● Given problem: Faithfully return all lines, omitting every embedded picture.

● Given material:
▬▬▬▬▬▬▬▬▬▬

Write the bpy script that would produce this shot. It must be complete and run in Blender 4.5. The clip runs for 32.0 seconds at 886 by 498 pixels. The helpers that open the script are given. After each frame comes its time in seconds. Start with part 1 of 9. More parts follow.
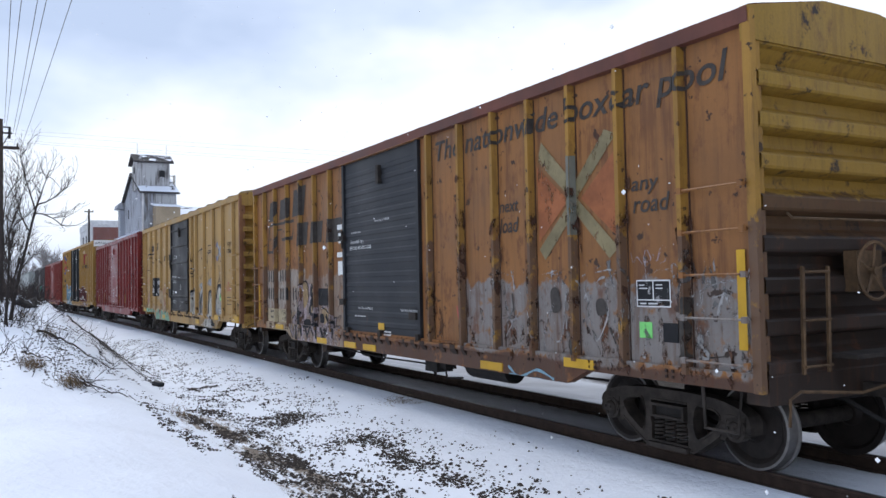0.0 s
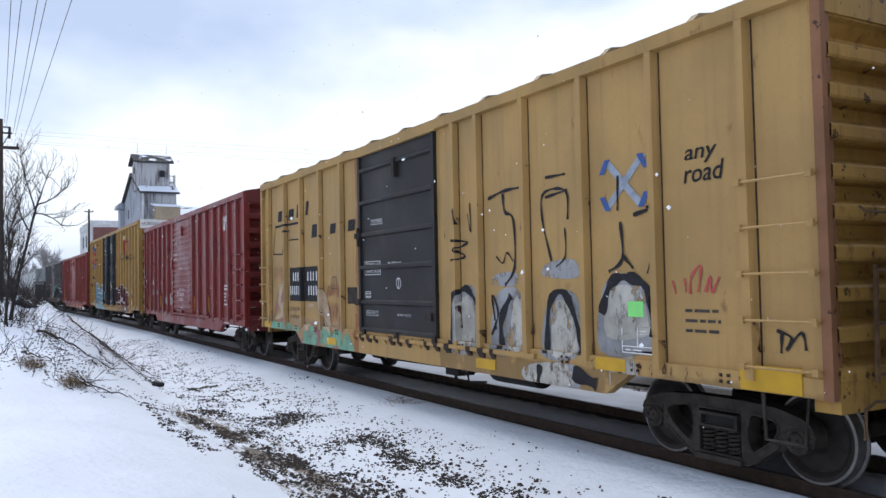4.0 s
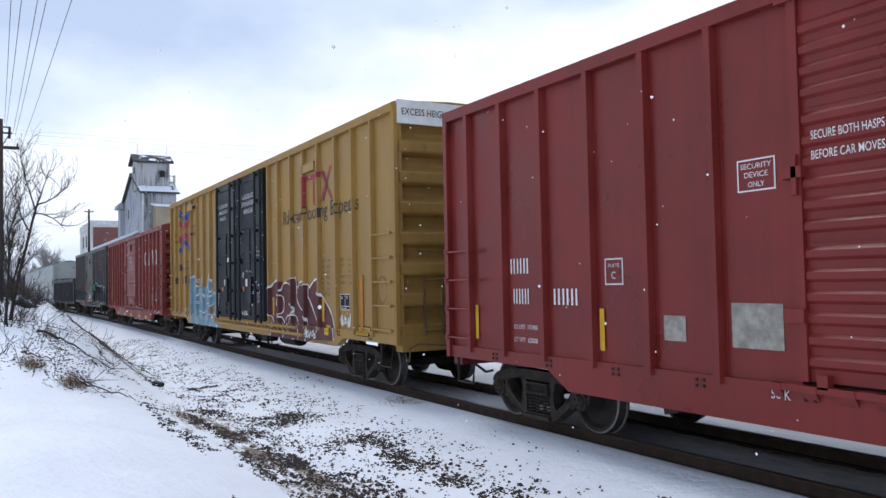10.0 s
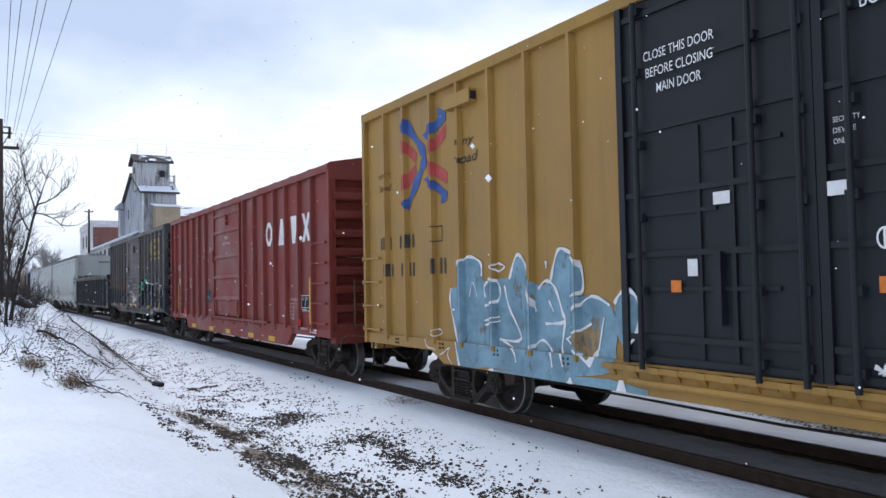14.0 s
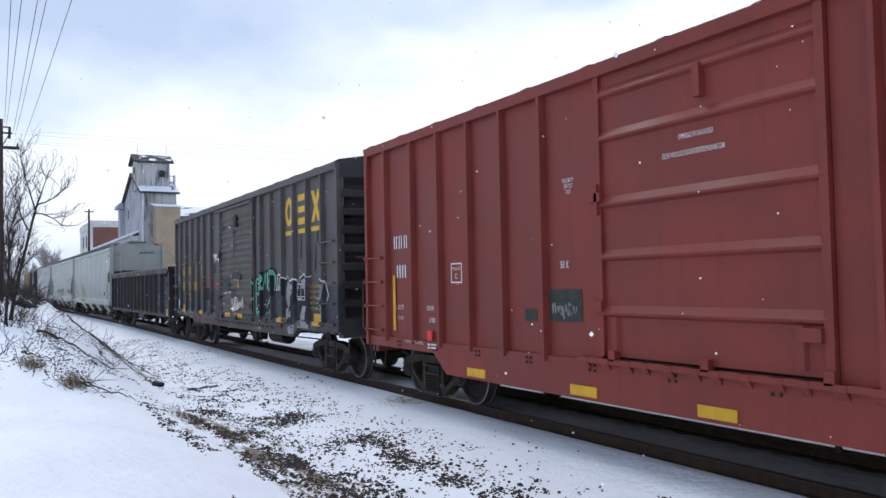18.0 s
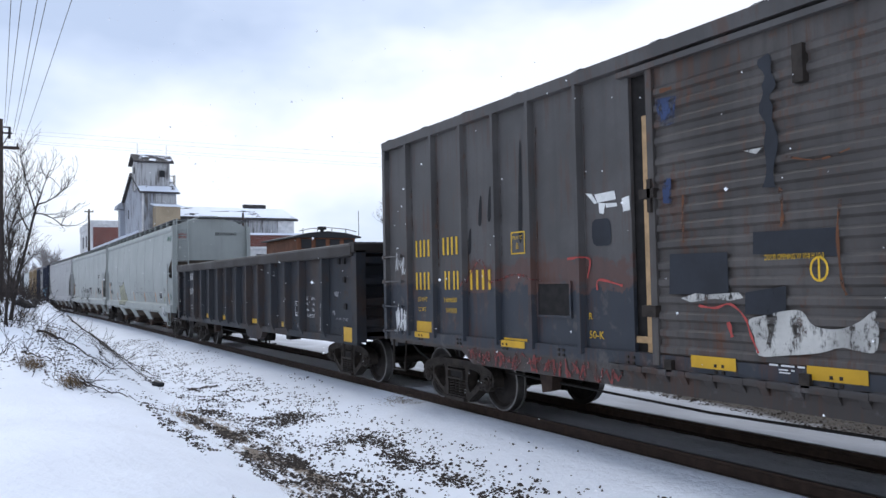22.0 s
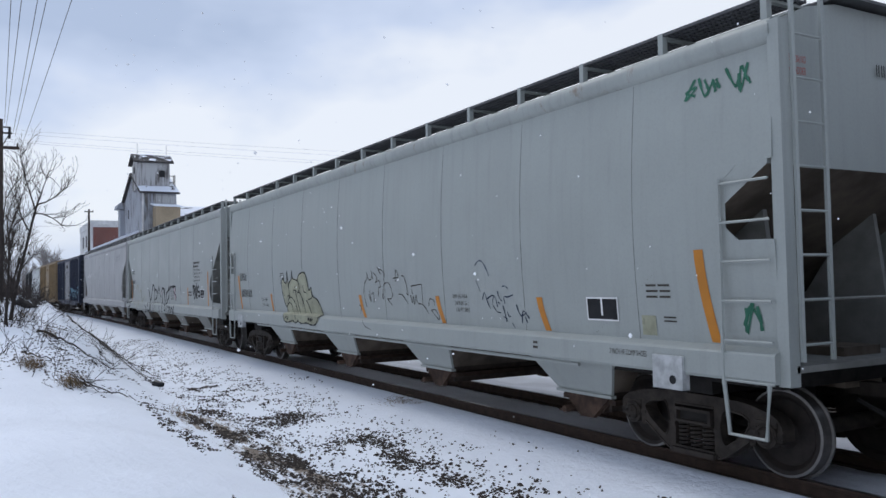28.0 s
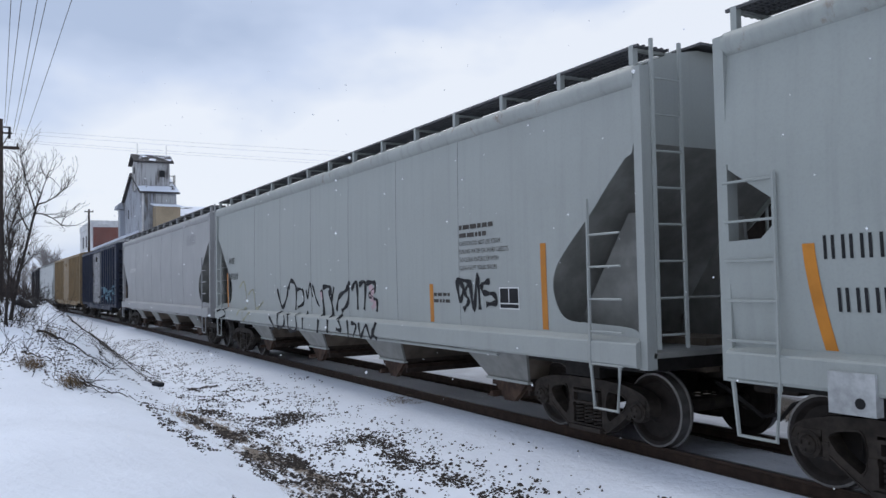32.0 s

▬▬▬▬▬▬▬▬▬▬

● Completed exercise:
Write the bpy script that would produce this shot. It must be complete and run in Blender 4.5. The clip runs for 32.0 seconds at 886 by 498 pixels. The helpers that open the script are given. After each frame comes its time in seconds. Start with part 1 of 9. More parts follow.
0.0 s
4.0 s
10.0 s
14.0 s
18.0 s
22.0 s
28.0 s
32.0 s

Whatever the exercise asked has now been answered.